** Start of Raw data **
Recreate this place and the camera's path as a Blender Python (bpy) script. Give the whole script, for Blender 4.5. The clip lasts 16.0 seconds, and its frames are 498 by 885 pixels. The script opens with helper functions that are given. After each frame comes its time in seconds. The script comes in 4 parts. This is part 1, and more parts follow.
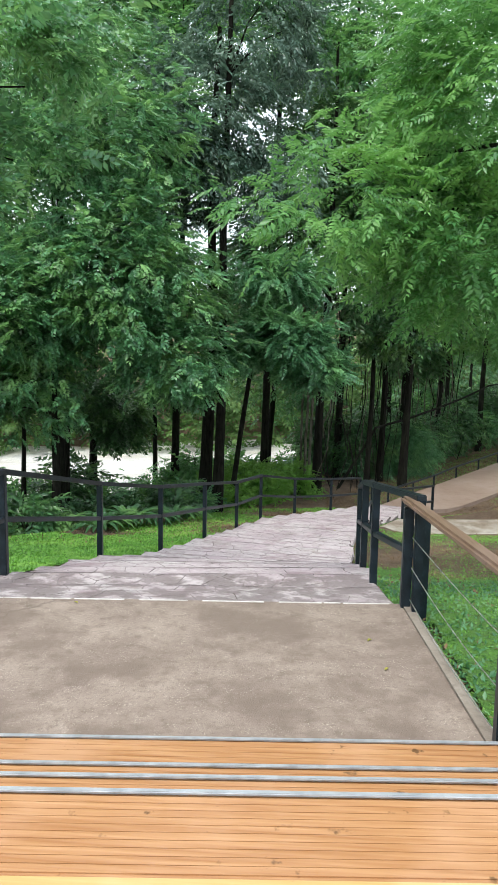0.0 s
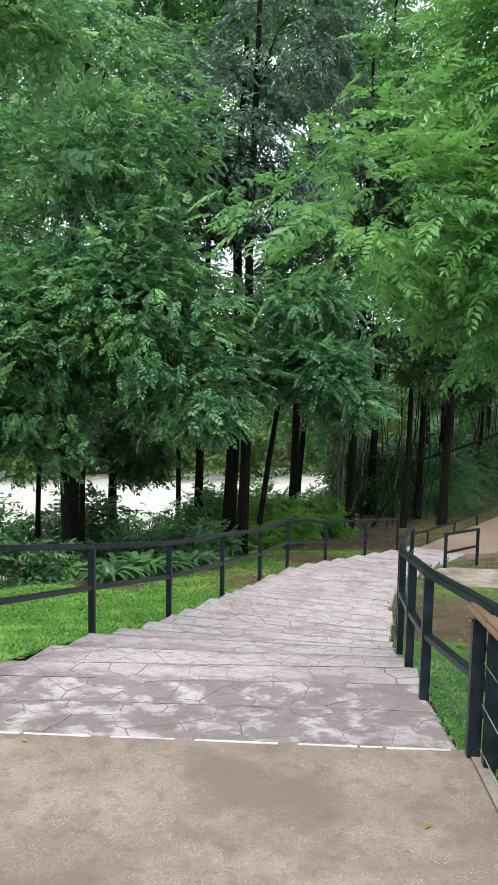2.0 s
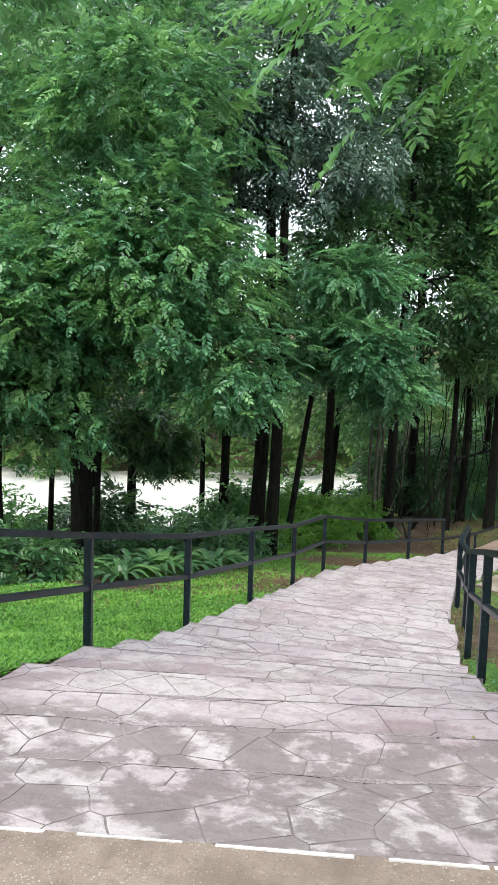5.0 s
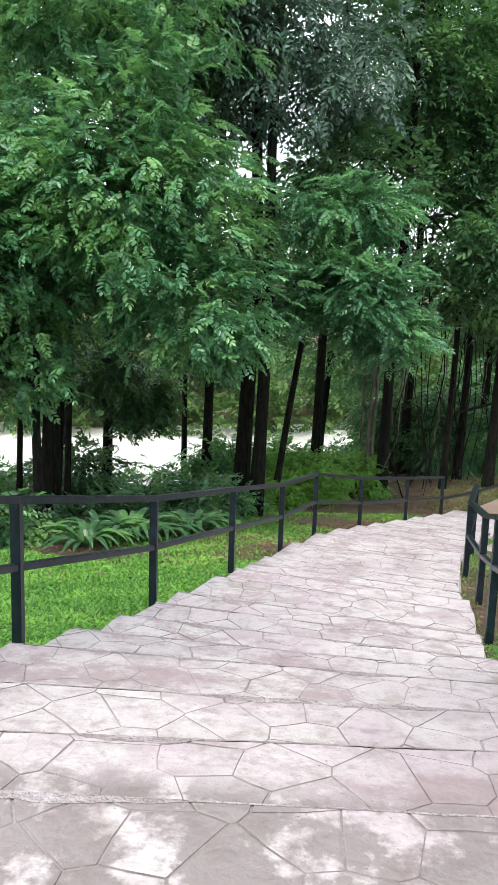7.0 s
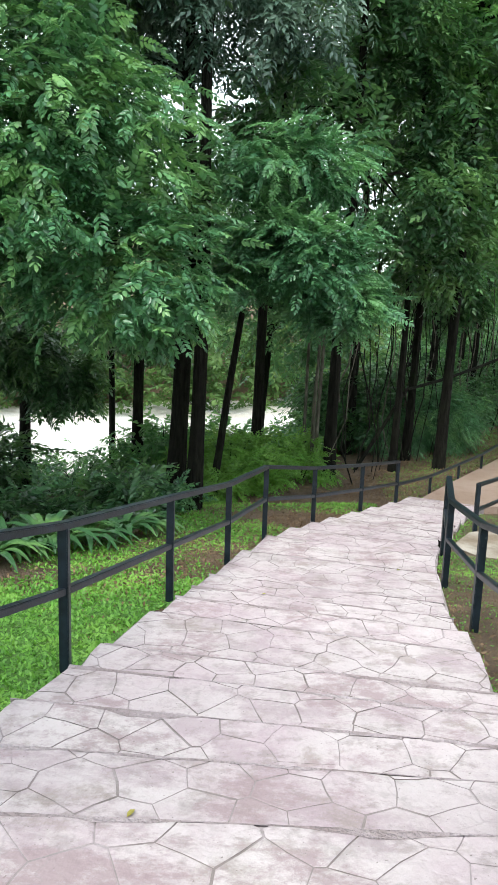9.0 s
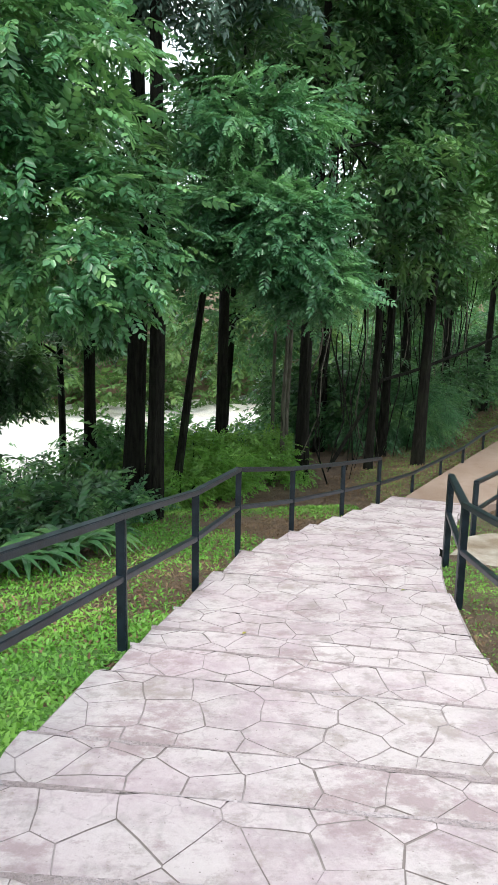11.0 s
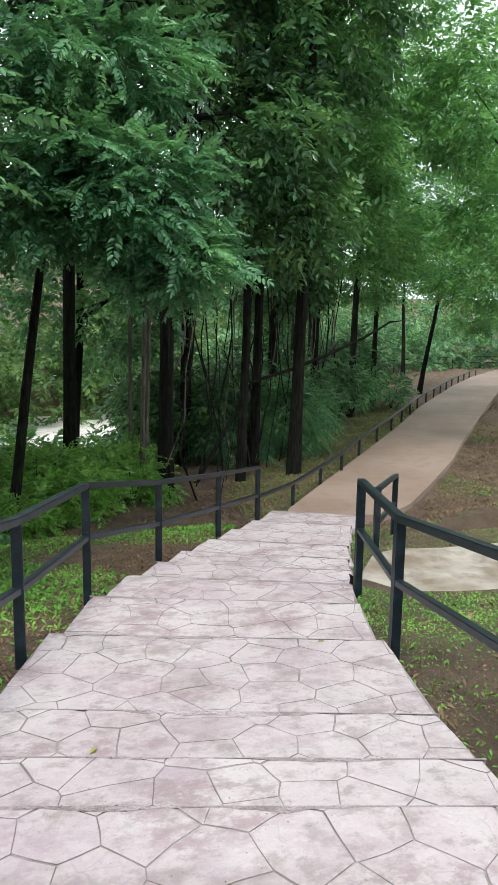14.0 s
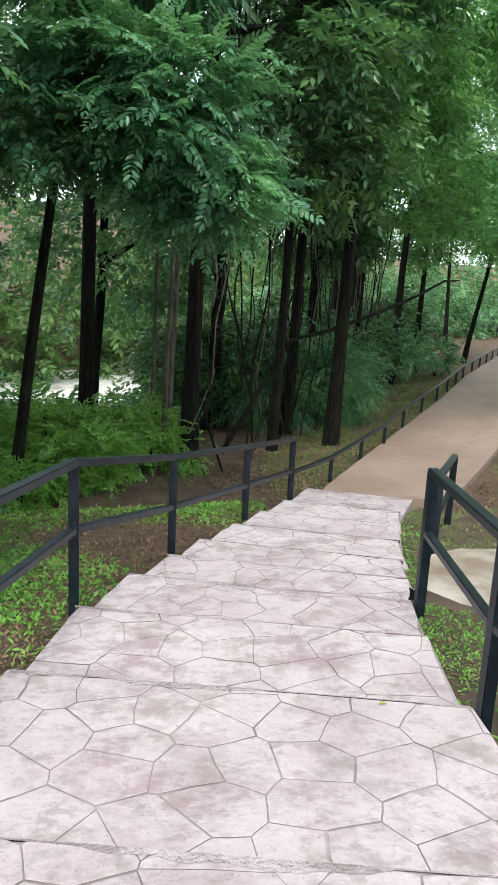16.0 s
** End of Raw data **
* **Exercise instructions**:
Without the pictures, write out all of the material exactly.

* **Exercise output**:
Recreate this place and the camera's path as a Blender Python (bpy) script. Give the whole script, for Blender 4.5. The clip lasts 16.0 seconds, and its frames are 498 by 885 pixels. The script opens with helper functions that are given. After each frame comes its time in seconds. The script comes in 4 parts. This is part 1, and more parts follow.
0.0 s
2.0 s
5.0 s
7.0 s
9.0 s
11.0 s
14.0 s
16.0 s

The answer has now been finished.